Va poi sottolineato che la potatura verde nelle drupacee è ormai pratica necessaria e diffusa con almeno un paio di passaggi stagionali sia durante l’allevamento, che in produzione.
In allevamento essa completa la potatura invernale, stimola la ramificazione e riduce le crescite mal posizionate, quindi deve essere precoce.
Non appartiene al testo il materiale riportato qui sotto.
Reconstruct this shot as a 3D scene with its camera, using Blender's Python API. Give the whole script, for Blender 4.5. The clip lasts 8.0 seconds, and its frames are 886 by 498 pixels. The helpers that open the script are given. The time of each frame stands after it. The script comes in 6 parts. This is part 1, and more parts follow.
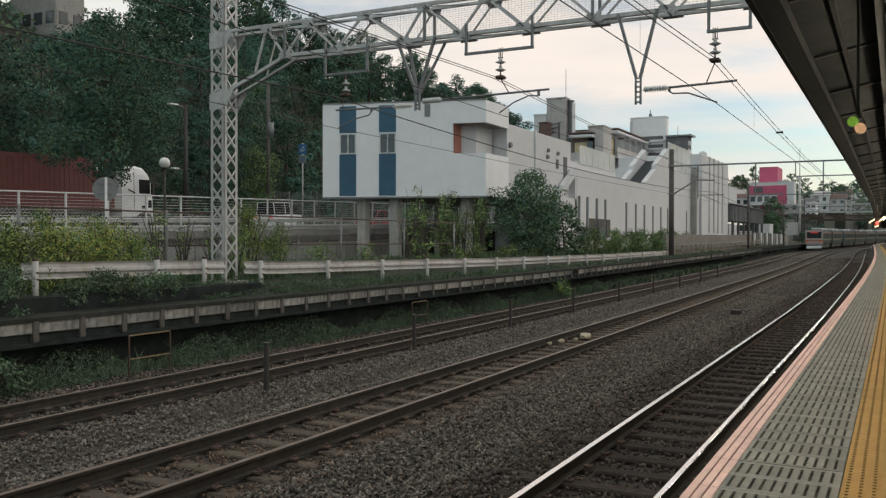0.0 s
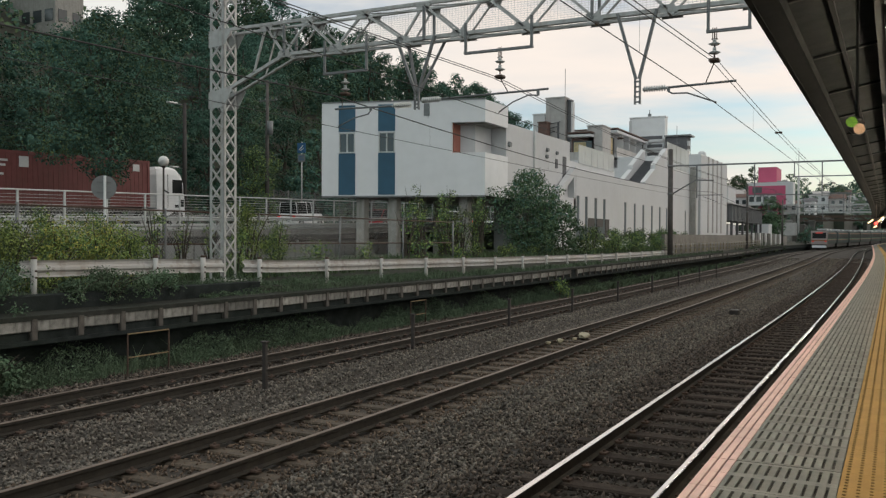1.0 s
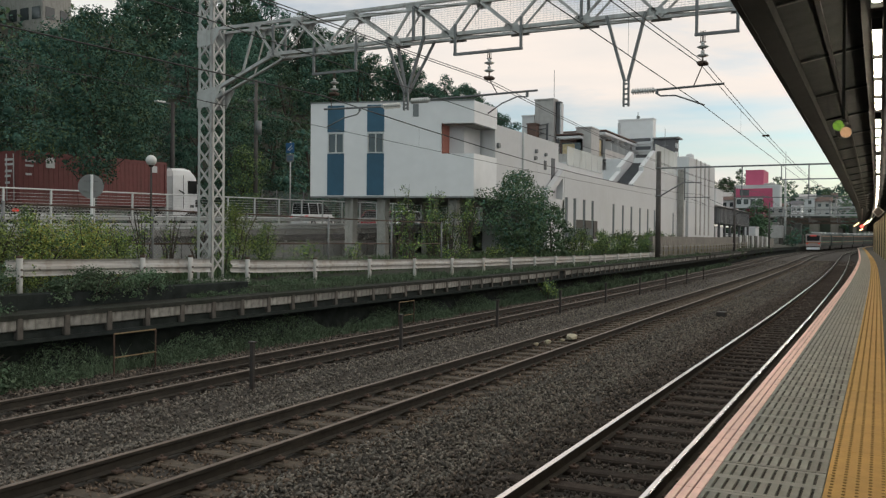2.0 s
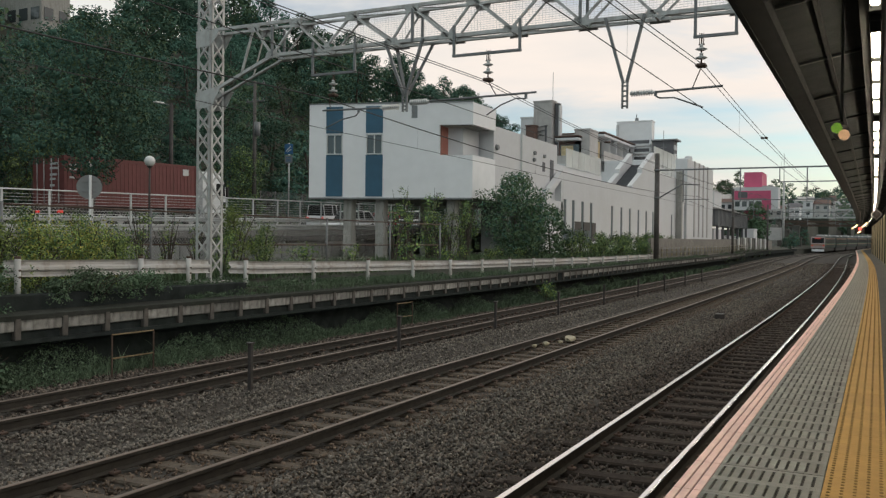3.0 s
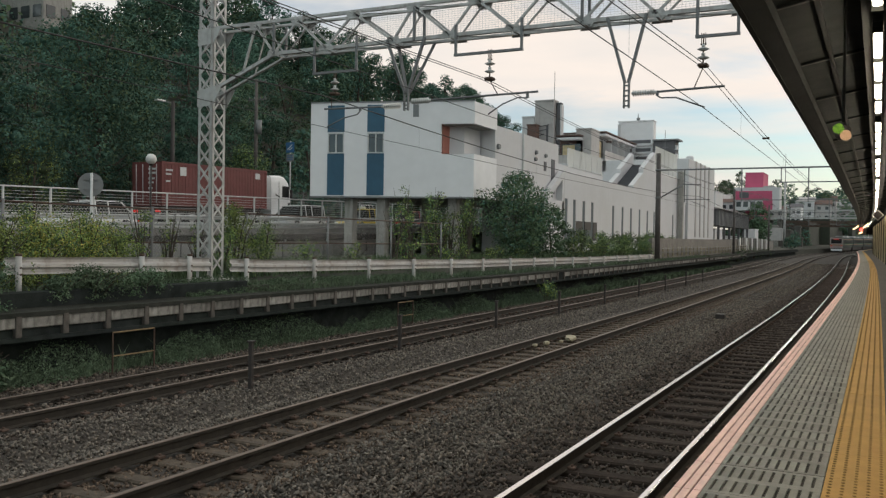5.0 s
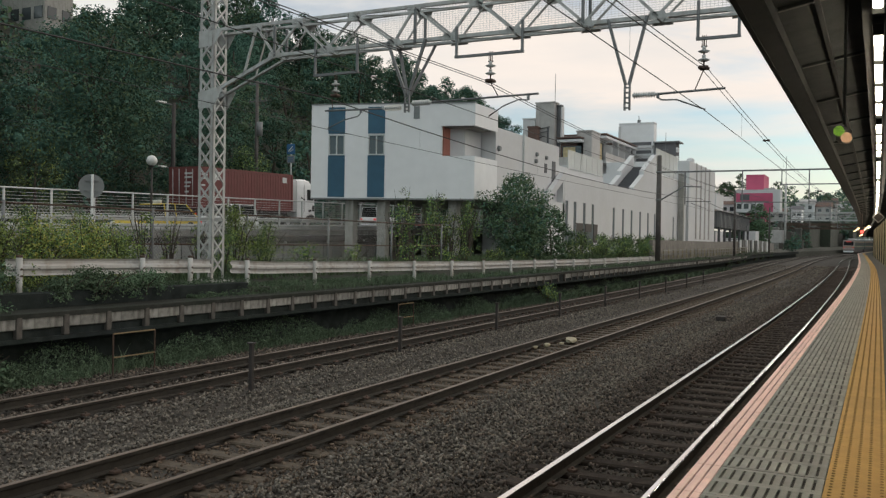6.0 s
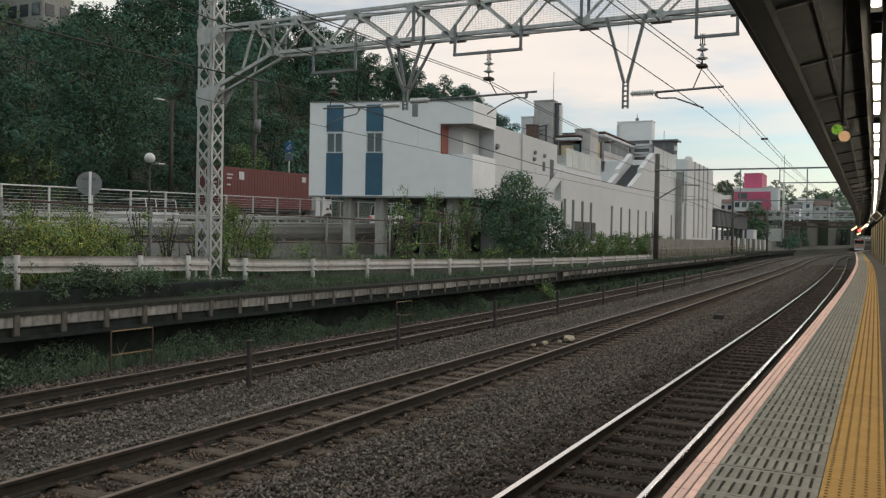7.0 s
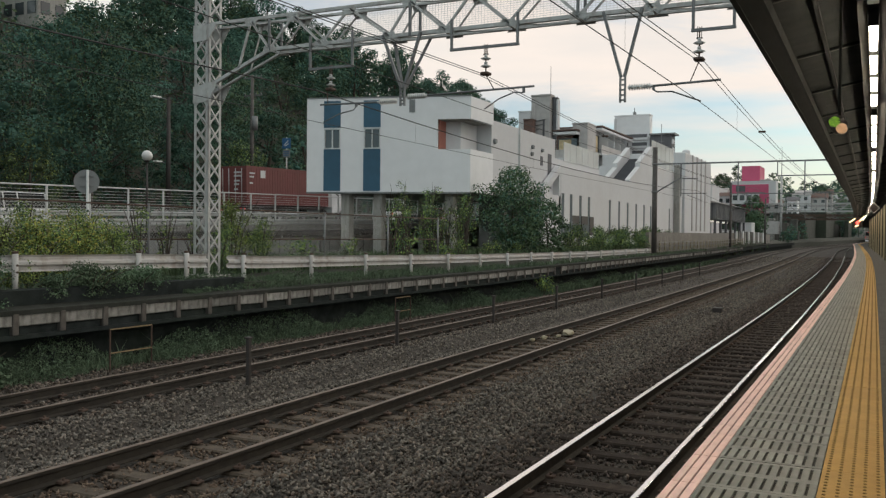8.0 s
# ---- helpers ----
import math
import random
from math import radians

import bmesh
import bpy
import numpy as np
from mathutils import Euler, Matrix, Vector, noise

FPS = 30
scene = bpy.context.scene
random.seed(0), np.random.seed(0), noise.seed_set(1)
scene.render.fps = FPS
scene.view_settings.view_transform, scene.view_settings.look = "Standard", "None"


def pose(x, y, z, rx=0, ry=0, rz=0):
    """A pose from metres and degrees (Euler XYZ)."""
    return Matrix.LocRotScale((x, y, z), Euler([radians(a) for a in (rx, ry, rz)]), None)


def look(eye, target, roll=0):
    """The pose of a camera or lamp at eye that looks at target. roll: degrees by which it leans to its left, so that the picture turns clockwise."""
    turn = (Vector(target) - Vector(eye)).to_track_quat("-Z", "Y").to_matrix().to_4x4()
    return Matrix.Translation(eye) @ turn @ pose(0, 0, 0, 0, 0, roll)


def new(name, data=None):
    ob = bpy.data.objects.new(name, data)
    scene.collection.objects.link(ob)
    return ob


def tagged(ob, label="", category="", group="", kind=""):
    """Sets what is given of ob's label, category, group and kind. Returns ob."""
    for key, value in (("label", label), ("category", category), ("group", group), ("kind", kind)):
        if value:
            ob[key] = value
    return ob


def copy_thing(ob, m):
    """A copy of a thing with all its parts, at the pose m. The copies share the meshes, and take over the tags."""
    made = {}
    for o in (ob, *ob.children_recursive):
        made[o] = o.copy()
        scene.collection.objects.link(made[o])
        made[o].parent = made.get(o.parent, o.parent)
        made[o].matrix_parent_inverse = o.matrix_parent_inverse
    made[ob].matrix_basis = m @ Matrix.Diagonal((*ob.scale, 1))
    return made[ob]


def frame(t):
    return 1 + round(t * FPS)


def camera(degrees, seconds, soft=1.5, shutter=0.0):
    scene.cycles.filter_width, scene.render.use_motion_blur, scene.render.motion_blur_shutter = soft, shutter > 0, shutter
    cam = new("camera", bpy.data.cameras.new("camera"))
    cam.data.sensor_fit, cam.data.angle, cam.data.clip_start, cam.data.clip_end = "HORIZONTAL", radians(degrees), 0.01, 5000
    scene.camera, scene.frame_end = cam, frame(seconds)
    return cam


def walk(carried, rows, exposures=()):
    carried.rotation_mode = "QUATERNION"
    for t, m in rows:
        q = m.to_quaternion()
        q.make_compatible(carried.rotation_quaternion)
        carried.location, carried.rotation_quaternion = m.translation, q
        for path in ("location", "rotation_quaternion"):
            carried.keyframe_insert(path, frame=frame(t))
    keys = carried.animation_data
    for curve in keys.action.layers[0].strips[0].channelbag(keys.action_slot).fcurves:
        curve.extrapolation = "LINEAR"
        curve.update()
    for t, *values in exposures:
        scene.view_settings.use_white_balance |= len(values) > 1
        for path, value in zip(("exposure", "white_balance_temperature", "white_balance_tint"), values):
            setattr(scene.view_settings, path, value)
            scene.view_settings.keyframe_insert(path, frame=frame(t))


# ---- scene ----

Deve – cioè – essere eseguita fino a quando ci sono i germogli in forte crescita, affinché i tagli di raccorciamento e spuntatura inducano la schiusura dei meristemi ascellari e la crescita di germogli anticipati.
In questo stato fisiologico di forte vegetatività anche i tagli di diradamento (asportazione completa) dei germogli in crescita rafforzano i rimanenti e stimolano l’emissione di anticipati.
Il superamento della soglia critica, che consente alla dominanza apicale di indurre la formazione di gemme ascellari anziché germogli, si ha normalmente sul pesco, dove ogni forte accelerazione di crescita stimola il germogliamento degli anticipati. Più difficile far ramificare il ciliegio e l’albicocco dove, per avere ramificazione ascellare, alla forte accelerazione di crescita, si deve accompagnare il raccorciamento dei germogli ad almeno 20-30 cm di distanza dall’apice. Le gemme basali sono profondamente dormienti già in luglio-agosto e non è necessario farle partire con speronature, perché in questo caso si ottengono germogli di scarsa qualità.
La potatura verde in allevamento da maggio a luglio presenta quindi interventi assai differenziati per guidare la crescita: curvature-piegature (legature, uso di pesetti mobili, distanziatori); cimature/raccorciamenti dei germogli, specialmente di quelli sub-apicali, o loro rimozione, se troppo competitivi con le frecce. Per aumentare la ramificazione e ridurre la fase improduttiva dell’albero e per migliorare la conformazione della chioma si applicano invece raccorciamenti più pesanti, fino a metà germoglio, ovvero sopra l’ultima foglia ben distesa.
Nelle piante mature in produzione la potatura verde, invece, deve essere tardiva: i tagli di raccorciamento e di diradamento devono essere eseguiti quando i germogli sono in fase di rallentamento o già fermi.
Questa potatura ad agosto/settembre è una sorta di pre-potatura invernale che favorisce la qualità dei rami rimasti ben illuminati e arieggiati. Solo l’eliminazione di eventuali succhioni malposizionati può essere fatta anche in epoca precoce. In questo caso, la potatura verde precoce può regolare il carico di frutti in sinergia con le operazioni di diradamento e, in parte, sostituire quella invernale non effettuata per ragioni di sicurezza.
In effetti, si può intervenire presto anche per ridurre il vigore in anni di scarica o, al contrario, si può controllare l’allegagione eccessiva su alberi troppo carichi di frutti, e quindi limitarne l’impatto negativo sui processi di differenziazione a fiore delle gemme per l’anno successivo.